──────── Excerpted records ────────

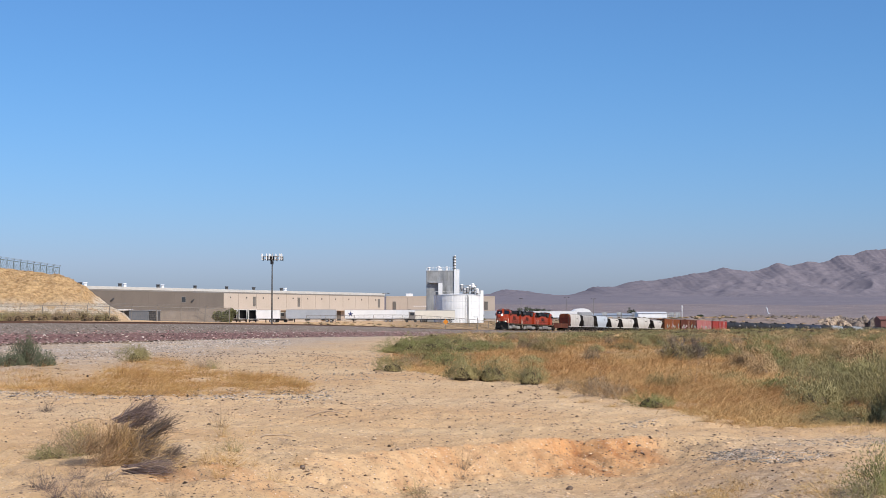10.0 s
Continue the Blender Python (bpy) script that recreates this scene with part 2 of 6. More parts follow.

────────
──────── Excerpted records ────────

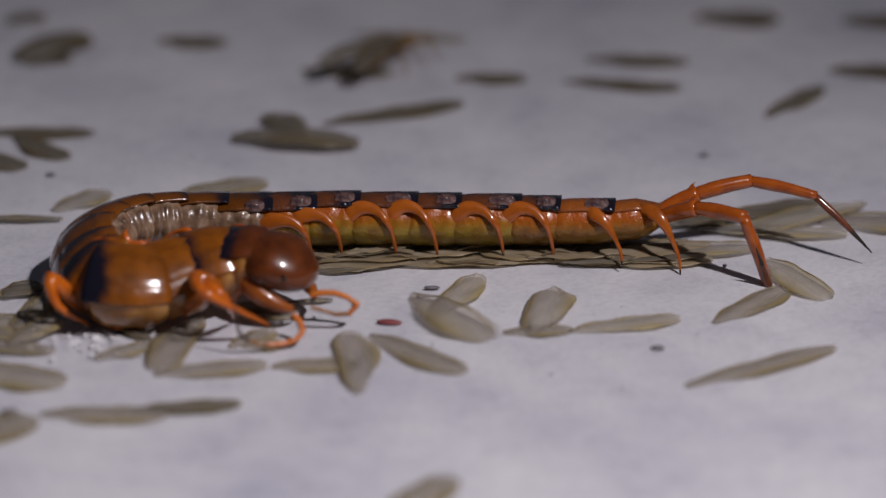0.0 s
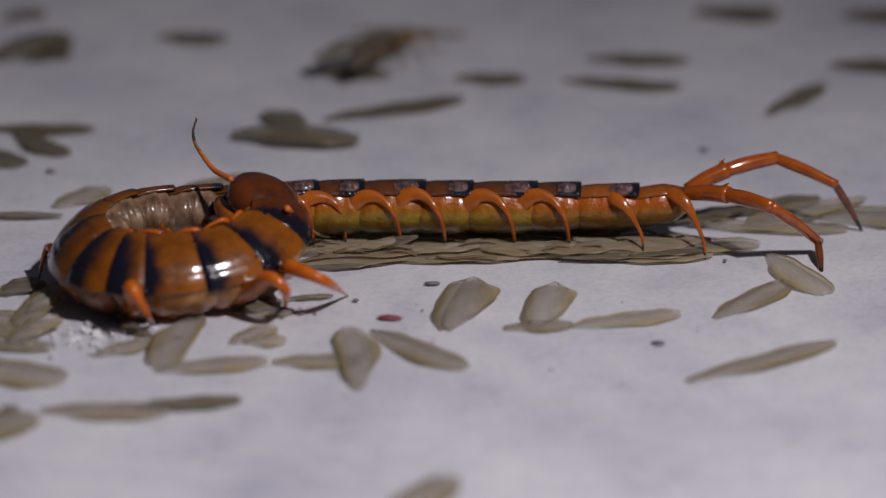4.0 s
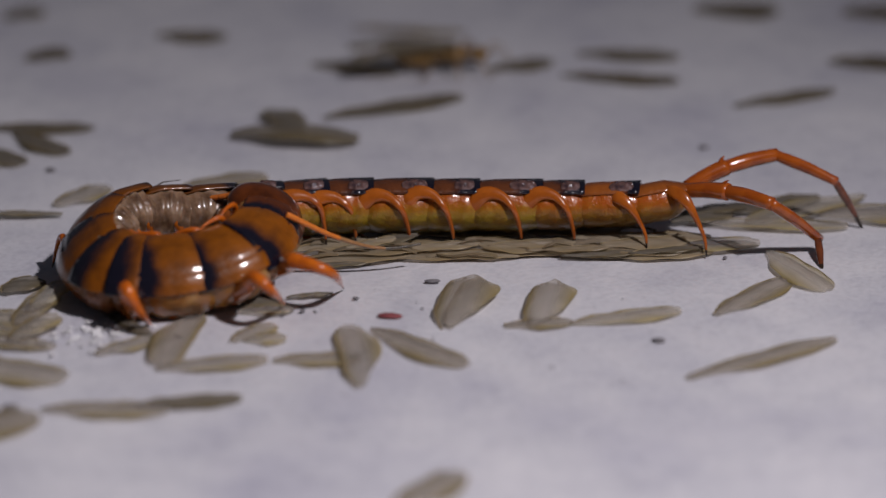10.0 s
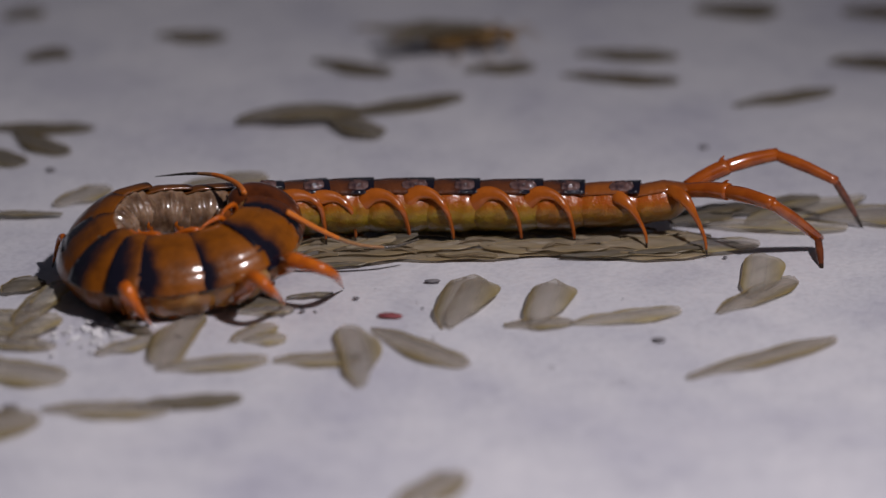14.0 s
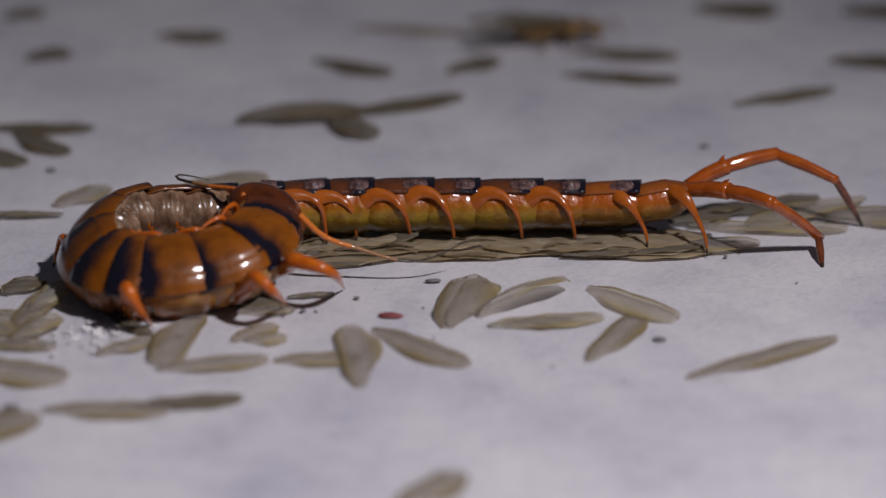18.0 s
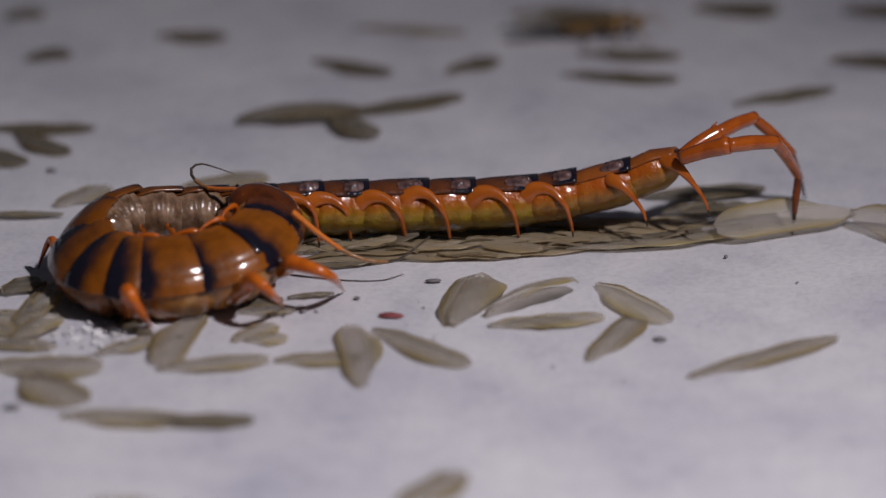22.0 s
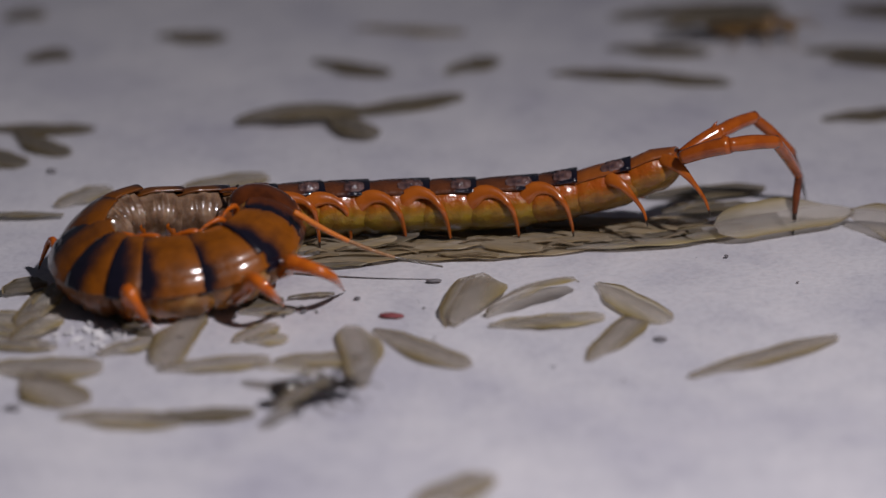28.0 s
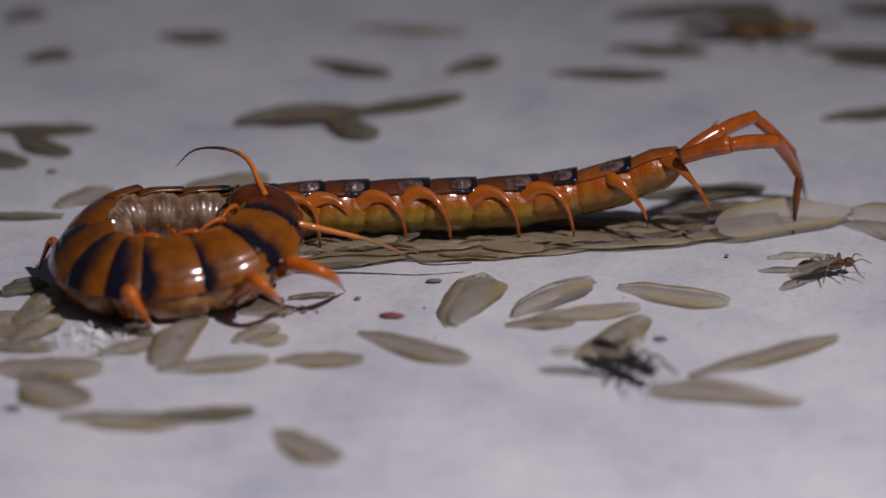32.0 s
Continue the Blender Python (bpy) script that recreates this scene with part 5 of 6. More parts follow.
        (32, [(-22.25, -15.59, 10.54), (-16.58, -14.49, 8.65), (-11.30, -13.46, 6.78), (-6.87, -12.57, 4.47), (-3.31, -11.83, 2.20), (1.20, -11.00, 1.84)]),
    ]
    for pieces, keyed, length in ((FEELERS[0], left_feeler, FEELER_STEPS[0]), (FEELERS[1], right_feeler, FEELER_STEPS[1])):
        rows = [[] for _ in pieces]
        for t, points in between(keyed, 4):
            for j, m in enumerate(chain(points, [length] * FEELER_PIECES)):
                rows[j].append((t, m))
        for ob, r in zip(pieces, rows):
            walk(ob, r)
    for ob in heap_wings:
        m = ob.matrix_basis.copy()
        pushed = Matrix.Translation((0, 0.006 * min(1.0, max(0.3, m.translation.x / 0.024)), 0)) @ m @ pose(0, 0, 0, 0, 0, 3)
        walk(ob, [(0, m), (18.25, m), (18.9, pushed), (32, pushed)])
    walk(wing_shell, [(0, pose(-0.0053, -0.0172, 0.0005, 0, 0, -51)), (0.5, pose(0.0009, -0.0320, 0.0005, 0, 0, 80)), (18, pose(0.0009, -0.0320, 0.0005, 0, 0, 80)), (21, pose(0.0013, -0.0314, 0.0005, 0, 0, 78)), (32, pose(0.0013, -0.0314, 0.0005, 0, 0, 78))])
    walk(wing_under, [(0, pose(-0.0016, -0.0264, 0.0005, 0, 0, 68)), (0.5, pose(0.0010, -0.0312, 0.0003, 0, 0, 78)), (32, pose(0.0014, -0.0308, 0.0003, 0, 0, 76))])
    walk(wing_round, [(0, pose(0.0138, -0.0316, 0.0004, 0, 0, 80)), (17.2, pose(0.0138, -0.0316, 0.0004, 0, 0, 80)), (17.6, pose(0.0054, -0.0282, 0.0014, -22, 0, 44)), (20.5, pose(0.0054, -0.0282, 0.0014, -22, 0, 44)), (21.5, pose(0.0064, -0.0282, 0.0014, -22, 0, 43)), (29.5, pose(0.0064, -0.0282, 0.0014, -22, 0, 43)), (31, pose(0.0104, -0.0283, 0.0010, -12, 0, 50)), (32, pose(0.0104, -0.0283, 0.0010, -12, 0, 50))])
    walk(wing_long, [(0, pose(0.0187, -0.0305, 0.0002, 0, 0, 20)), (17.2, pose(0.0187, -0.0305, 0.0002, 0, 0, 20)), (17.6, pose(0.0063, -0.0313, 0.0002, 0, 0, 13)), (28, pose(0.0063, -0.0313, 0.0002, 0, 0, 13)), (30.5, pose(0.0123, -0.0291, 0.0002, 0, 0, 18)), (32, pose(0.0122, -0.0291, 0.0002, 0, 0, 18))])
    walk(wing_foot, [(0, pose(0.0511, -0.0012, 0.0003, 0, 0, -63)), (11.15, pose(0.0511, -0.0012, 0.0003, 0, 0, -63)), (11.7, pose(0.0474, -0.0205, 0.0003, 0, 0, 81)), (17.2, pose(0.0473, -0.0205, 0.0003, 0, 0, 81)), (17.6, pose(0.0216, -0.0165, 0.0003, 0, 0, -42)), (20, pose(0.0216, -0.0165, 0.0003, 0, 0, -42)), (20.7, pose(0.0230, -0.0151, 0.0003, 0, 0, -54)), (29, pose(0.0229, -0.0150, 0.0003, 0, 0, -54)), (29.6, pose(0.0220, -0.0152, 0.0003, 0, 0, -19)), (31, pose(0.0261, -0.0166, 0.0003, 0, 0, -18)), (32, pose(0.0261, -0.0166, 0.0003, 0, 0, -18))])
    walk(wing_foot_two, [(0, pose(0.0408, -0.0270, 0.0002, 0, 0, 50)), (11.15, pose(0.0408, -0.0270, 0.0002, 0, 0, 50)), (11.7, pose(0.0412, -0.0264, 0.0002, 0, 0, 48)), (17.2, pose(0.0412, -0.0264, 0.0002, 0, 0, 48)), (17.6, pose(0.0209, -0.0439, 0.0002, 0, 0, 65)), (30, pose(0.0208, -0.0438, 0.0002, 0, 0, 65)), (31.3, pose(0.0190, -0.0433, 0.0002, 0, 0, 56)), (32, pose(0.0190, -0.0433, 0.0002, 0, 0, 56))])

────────
──────── Excerpted records ────────

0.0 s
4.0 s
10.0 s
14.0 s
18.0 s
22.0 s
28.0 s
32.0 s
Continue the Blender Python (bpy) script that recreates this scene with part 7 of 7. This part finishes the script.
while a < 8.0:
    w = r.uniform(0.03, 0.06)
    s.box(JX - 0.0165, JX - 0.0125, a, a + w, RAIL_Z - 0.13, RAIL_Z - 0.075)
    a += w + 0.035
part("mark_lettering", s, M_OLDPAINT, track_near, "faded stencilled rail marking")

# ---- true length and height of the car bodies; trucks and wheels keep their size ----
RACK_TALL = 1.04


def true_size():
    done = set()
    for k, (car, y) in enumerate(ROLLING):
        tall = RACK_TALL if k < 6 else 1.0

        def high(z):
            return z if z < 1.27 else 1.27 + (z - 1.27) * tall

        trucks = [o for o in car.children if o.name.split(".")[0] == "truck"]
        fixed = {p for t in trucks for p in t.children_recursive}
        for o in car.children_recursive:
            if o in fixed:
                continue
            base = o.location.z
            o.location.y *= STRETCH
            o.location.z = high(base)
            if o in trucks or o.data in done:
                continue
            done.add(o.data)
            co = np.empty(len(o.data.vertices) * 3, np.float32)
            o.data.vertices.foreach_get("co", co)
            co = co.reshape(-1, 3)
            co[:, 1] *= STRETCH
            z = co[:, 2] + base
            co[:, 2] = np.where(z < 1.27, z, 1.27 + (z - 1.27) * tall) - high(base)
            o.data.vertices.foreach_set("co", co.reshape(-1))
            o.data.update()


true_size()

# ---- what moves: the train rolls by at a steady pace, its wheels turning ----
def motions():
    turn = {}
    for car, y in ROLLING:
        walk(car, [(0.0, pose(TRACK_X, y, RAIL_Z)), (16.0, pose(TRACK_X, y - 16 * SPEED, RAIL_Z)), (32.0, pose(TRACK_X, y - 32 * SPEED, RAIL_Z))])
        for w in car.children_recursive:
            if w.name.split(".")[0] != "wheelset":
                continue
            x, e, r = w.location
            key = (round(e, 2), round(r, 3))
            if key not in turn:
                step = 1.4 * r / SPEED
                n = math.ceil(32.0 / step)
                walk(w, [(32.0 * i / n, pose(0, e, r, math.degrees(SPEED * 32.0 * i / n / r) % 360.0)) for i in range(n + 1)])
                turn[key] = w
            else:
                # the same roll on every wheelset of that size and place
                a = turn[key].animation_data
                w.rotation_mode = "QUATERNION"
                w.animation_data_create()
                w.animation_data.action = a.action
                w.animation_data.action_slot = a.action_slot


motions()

────────

**Problem to work on**
Copy out every line that includes the word "recreates".

**Answer to the exercise**
Continue the Blender Python (bpy) script that recreates this scene with part 2 of 6. More parts follow.
Continue the Blender Python (bpy) script that recreates this scene with part 5 of 6. More parts follow.
Continue the Blender Python (bpy) script that recreates this scene with part 7 of 7. This part finishes the script.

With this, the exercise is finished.